Die geplante Erhöhung der Studiengebühren für internationale Studierende durch das Sparprogramm des Bundes ist daher ein grosses Problem. Sousa betont den Nutzen der internationalen Vielfalt: «Der Forschungsstand hier ist nur so stark, weil jeder mitmachen und einen Beitrag leisten kann.» Er lädt dazu ein, in den Büros der Physik- oder Chemiefakultät zu zählen, wie viele Schweizer dort arbeiten – «es sind sehr wenige», so Sousa.
Angesichts der Erfahrungen aus anderen Ländern mit ähnlichen Kürzungen in Bildung und Forschung plädiert Sousa für eine sehr sorgfältige Entscheidungsfindung, da die langfristigen Konsequenzen gravierend sein könnten.
Reaktionen und lokale Entscheidungen
Der nationale Dachverband der Schweizer Studierendenschaften, der die Interessen von über 140'000 Studierenden vertritt, fordert den Bund auf, die Sparpläne zu überdenken. Eine entsprechende Petition wurde am Mittwochabend in Bern auf dem Bundesplatz eingereicht. Ob Bundesrätin Karin Keller-Sutter diese persönlich entgegennahm, war bis Redaktionsschluss unklar.
Sollte das Parlament die Einsparungen im BFI-Bereich dennoch beschliessen, bleibt abzuwarten, welche genauen Auswirkungen dies für Studierende an der Universität Basel hätte. Wie bereits von der bz basel berichtet und von Uni-Sprecher Matthias Geering bestätigt, plant die Universität Basel derzeit keine Erhöhung der Studiengebühren. «Das ist bei uns derzeit kein Thema», so Geering.

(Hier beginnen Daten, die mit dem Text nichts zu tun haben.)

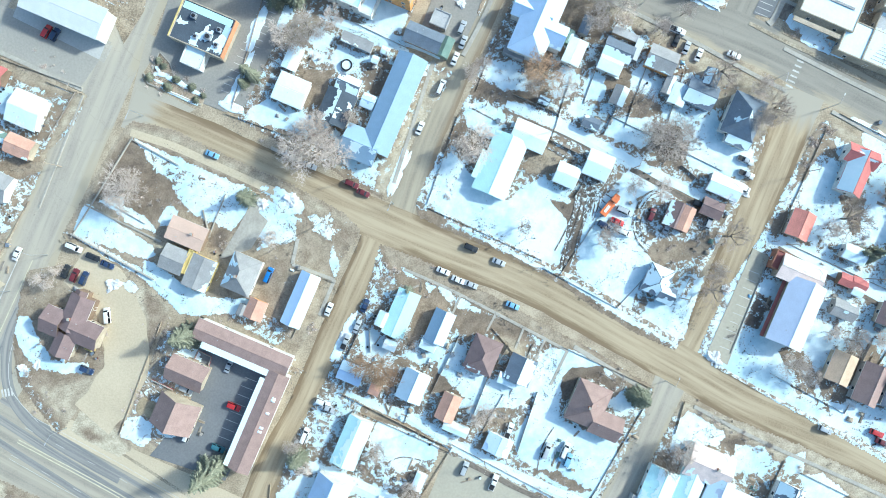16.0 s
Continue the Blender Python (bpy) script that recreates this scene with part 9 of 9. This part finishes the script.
car("van", "c_white", 9.97, 53.35, 57.5, z=0.045, label="white van parked on the street")
car("suv", "c_silver", 20.19, 72.04, 57.5, z=0.17, label="silver sport utility car parked on a parking lot")
car("sedan", "c_white", 22.93, 107.44, -32.5, z=0.16, label="white sedan car parked on a snowy yard")
car("sedan", "c_white", 0.75, 40.88, 57.5, z=0.045, label="white sedan car parked on the street")
car("suv", "c_black", 3.74, -97.72, -32.5, z=0.09, label="black sport utility car parked on a parking lot")
car("suv", "c_maroon", 5.73, -99.46, -32.5, z=0.09, label="maroon sport utility car parked on a parking lot")
car("suv", "c_red", 11.72, -103.2, 57.5, z=0.09, label="red sport utility car parked on a parking lot")
car("suv", "c_silver", -2.99, -74.79, 57.5, z=0.09, label="silver sport utility car parked on a parking lot")
car("pickup", "c_white", 5.98, -81.02, 57.5, z=0.09, label="white pickup truck parked on a parking lot")
car("sedan", "c_silver", -16.45, -97.47, -32.5, z=0.09, label="silver sedan car parked on a parking lot")
car("suv", "c_silver", 119.16, -81.52, -32.5, z=0.045, label="silver sport utility car parked on the street")
car("suv", "c_red", 136.11, -85.5, -32.5, z=0.16, label="red sport utility car parked on a snowy yard")
car("suv", "c_blue", 143.09, -93.98, -32.5, z=0.16, label="blue sport utility car parked on a snowy yard")
car("sedan", "c_sky", 146.08, -96.47, -32.5, z=0.16, label="light blue sedan car parked on a snowy yard")
car("suv", "c_maroon", 150.32, -99.46, -32.5, z=0.16, label="maroon sport utility car parked on a snowy yard")
car("pickup", "c_white", 168.27, -86.5, -32.5, z=0.16, label="white pickup truck parked on a snowy yard")
car("sedan", "c_silver", 171.51, -89.49, -32.5, z=0.16, label="silver sedan car parked on a snowy yard")
car("sedan", "c_maroon", 174.75, -98.97, -32.5, z=0.045, label="maroon sedan car parked on the street")
car("sedan", "c_silver", -45.12, -47.36, -32.5, z=0.16, label="silver sedan car parked on a snowy yard")
car("suv", "c_white", -46.62, -45.12, -32.5, z=0.16, label="white sport utility car parked on a snowy yard")
car("van", "c_white", -54.34, -55.09, 57.5, z=0.16, label="white van parked on a snowy yard")
car("pickup", "c_silver", -35.65, -26.17, 57.5, z=0.16, label="silver pickup truck parked on a snowy yard")
car("sedan", "c_silver", -30.91, -21.69, 57.5, z=0.16, label="silver sedan car parked on a snowy yard")
car("sedan", "c_navy", -27.17, -15.21, 57.5, z=0.16, label="navy blue sedan car parked on a snowy yard")
car("sedan", "c_silver", -41.88, -86.5, 57.5, z=0.16, label="silver sedan car parked on a snowy yard")
car("sedan", "c_white", -44.12, -90.24, 57.5, z=0.16, label="white sedan car parked on a snowy yard")
car("pickup", "c_white", 13.96, -64.56, 57.5, z=0.16, label="white pickup truck parked on a snowy yard")
car("van", "c_silver", 25.18, -73.29, 57.5, z=0.16, label="silver van parked on a snowy yard")
car("van", "c_white", 31.41, -74.04, 57.5, z=0.16, label="white van parked on a snowy yard")
car("suv", "c_sky", 31.91, -77.53, 57.5, z=0.16, label="light blue sport utility car parked on a snowy yard")
car("pickup", "c_white", -150.57, -80.77, -32.5, z=0.16, label="white pickup truck parked on a snowy yard")
car("suv", "c_black", -173.5, -66.06, 57.5, z=0.16, label="black sport utility car parked on a snowy yard")
car("van", "c_white", -154.81, -75.78, -32.5, z=0.16, label="white van parked on a snowy yard")
car("sedan", "c_silver", 176.99, 29.66, 57.5, z=0.16, label="silver sedan car parked on a snowy yard")
car("sedan", "c_red", 191.45, 5.23, -32.5, z=0.045, label="red sedan car parked on the street")
car("suv", "c_black", 89.49, 0.25, -32.5, z=0.16, label="black sport utility car parked on a snowy yard")
car("suv", "c_maroon", 73.04, -0.5, 57.5, z=0.16, label="maroon sport utility car parked on a snowy yard")
car("sedan", "c_silver", 77.53, -5.48, 57.5, z=0.16, label="silver sedan car parked on a snowy yard")
car("suv", "c_silver", 91.74, -5.98, 57.5, z=0.16, label="silver sport utility car parked on a snowy yard")
car("van", "c_silver", 64.07, 2.24, -32.5, z=0.16, label="silver van parked on a snowy yard")
car("sedan", "c_red", 61.32, -1, -32.5, z=0.16, label="red sedan car parked on a snowy yard")
car("suv", "c_navy", 56.84, -1.5, -32.5, z=0.16, label="navy blue sport utility car parked on a snowy yard")
car("van", "c_white", 62.57, -4.74, -32.5, z=0.16, label="white van parked on a snowy yard")
car("suv", "c_silver", -17.45, -76.53, 57.5, z=0.16, label="silver sport utility car parked on a snowy yard")
car("pickup", "c_white", -33.4, -82.01, 57.5, z=0.16, label="white pickup truck parked on a snowy yard")
car("sedan", "c_black", 90.74, 56.09, 57.5, z=0.16, label="black sedan car parked on a snowy yard")
car("sedan", "c_silver", 93.73, 53.1, 57.5, z=0.16, label="silver sedan car parked on a snowy yard")
car("sedan", "c_white", 97.47, 50.11, 57.5, z=0.16, label="white sedan car parked on a snowy yard")
car("suv", "c_silver", -52.1, 107.94, 57.5, z=0.16, label="silver sport utility car parked on a snowy yard")
car("sedan", "c_silver", 0.25, -90.74, 57.5, z=0.09, label="silver sedan car parked on a parking lot")
car("pickup", "c_white", 176, -84.51, 57.5, z=0.16, label="white pickup truck parked on a snowy yard")
car("sedan", "c_maroon", 137.36, -88.75, -32.5, z=0.16, label="maroon sedan car parked on a snowy yard")
car("suv", "c_white", 188.46, -82.01, 57.5, z=0.16, label="white sport utility car parked on a snowy yard")

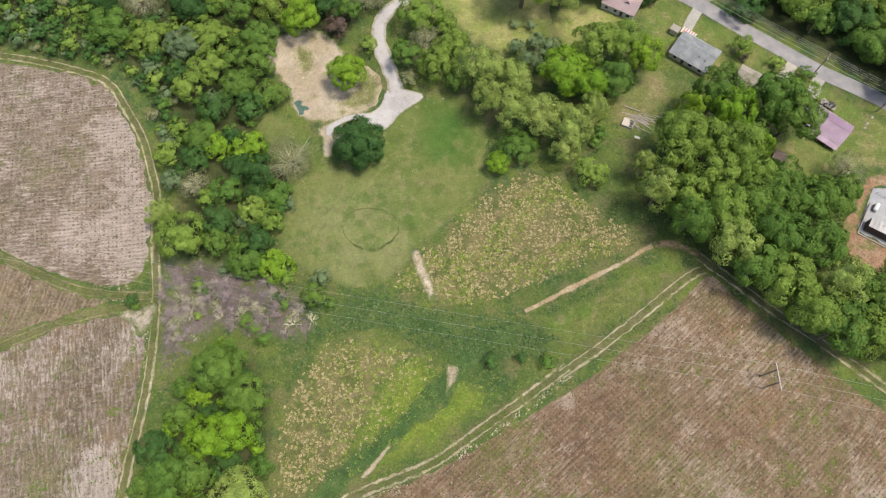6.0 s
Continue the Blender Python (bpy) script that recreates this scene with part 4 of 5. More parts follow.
def plant(x, y, radius, species, rnd, group, kind=None, high=None):
    """A tree of that crown radius and height; its trunk reaches from the ground into the crown."""
    kind = kind or ("bush" if radius < 2.6 else "mid" if radius < 5.2 else "big" if radius < 7.6 else "huge")
    if group == "trees about the lawns" and species in "db" and radius < 9:
        kind = "dense"
    if species in ("p", "n") and kind != "bush":
        kind = "thin" if species == "p" else "budding"
    ob, first = tree_kit(kind, species, rnd.randrange(4))
    radius *= 1.06
    high = high or {"bush": 1.55, "huge": 1.85}.get(kind, 2.05) * radius
    full = {"bush": 1.32, "huge": 1.6}.get(kind, 1.45)
    tall = min(1.75, max(0.75, 0.64 * high / (full * radius))) * rnd.uniform(0.95, 1.05)
    deep = radius * tall
    stem = max(0.05 * radius, high - full * deep)
    m = pose(x, y, gz(x, y) + stem, rnd.uniform(-4, 4), rnd.uniform(-4, 4), rnd.uniform(0, 360))
    m = m @ Matrix.Diagonal((radius * rnd.uniform(0.92, 1.08), radius, deep, 1))
    if first:
        ob.matrix_basis = m
    else:
        ob = copy_thing(ob, m @ Matrix.Diagonal((*(1 / s for s in ob.scale), 1)))
    for piece in ob.children:
        if piece.name.startswith("trunk"):
            stretch = (0.75 + (stem + 0.3) / deep) / 1.3
            piece.matrix_basis = pose(0, 0, 0.75 - 0.75 * stretch) @ Matrix.Diagonal((1, 1, stretch, 1))
    tagged(ob, group=group)
    STANDING.append((x, y, radius))


rnd = random.Random(7)
for group, rows in (("trees about the lawns", HOME_TREES), ("trees between lawn and yards", STRIP_TREES), ("bushes beside the drive", STRIP_BUSHES),
                    ("trees of the east wood", RIGHT_TREES), ("trees of the east wood", RIGHT_TREES_LOW), ("trees in the yards", YARD_TREES),
                    ("trees across the road", ROAD_TREES), ("trees of the west wood", LEFT_TREES), ("trees of the west wood", LEFT_TREES_UP),
                    ("trees of the copse", COPSE_TREES), ("bushes on the pasture", SMALL_BUSHES), ("bushes on the pasture", LANE_BUSHES)):
    for row in rows.split(";"):
        x, y, radius, species, *high = row.split()
        plant(float(x), float(y), float(radius), species, rnd, group, None, float(high[0]) if high else None)


def fill(outline, sizes, mix_, tries, group, gap=0.68, kind=None, lofty=0.0):
    """Fills an outline with trees between those that stand already."""
    p = np.array(outline)
    (x0, y0), (x1, y1) = p.min(0), p.max(0)
    clear = np.array(PULLOFF)
    for _ in range(tries):
        x, y, radius = rnd.uniform(x0, x1), rnd.uniform(y0, y1), rnd.uniform(*sizes)
        if not inside(np.array([[x, y]]), outline)[0] or seg_distance(np.array([[x, y]]), outline)[0] < radius * 0.45:
            continue
        if seg_distance(np.array([[x, y]]), clear)[0] < radius or seg_distance(np.array([[x, y]]), ROAD, False)[0] < radius + 6:
            continue
        near = np.array(STANDING)
        if (np.hypot(near[:, 0] - x, near[:, 1] - y) < gap * (near[:, 2] + radius)).any():
            continue
        plant(round(x, 1), round(y, 1), radius, rnd.choice(mix_), rnd, group, kind, lofty * radius)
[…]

Nach dem Entscheid des Parlaments müssten grundsätzliche Fragen zur Finanzierung der Universität gestellt werden. Die Studiengebühren seien jedoch nicht der erste Ansatzpunkt für mögliche Anpassungen, heisst es aus Basel. Die Universität Basel versucht, die Auswirkungen der nationalen Sparpläne auf ihre Studierenden so gering wie möglich zu halten.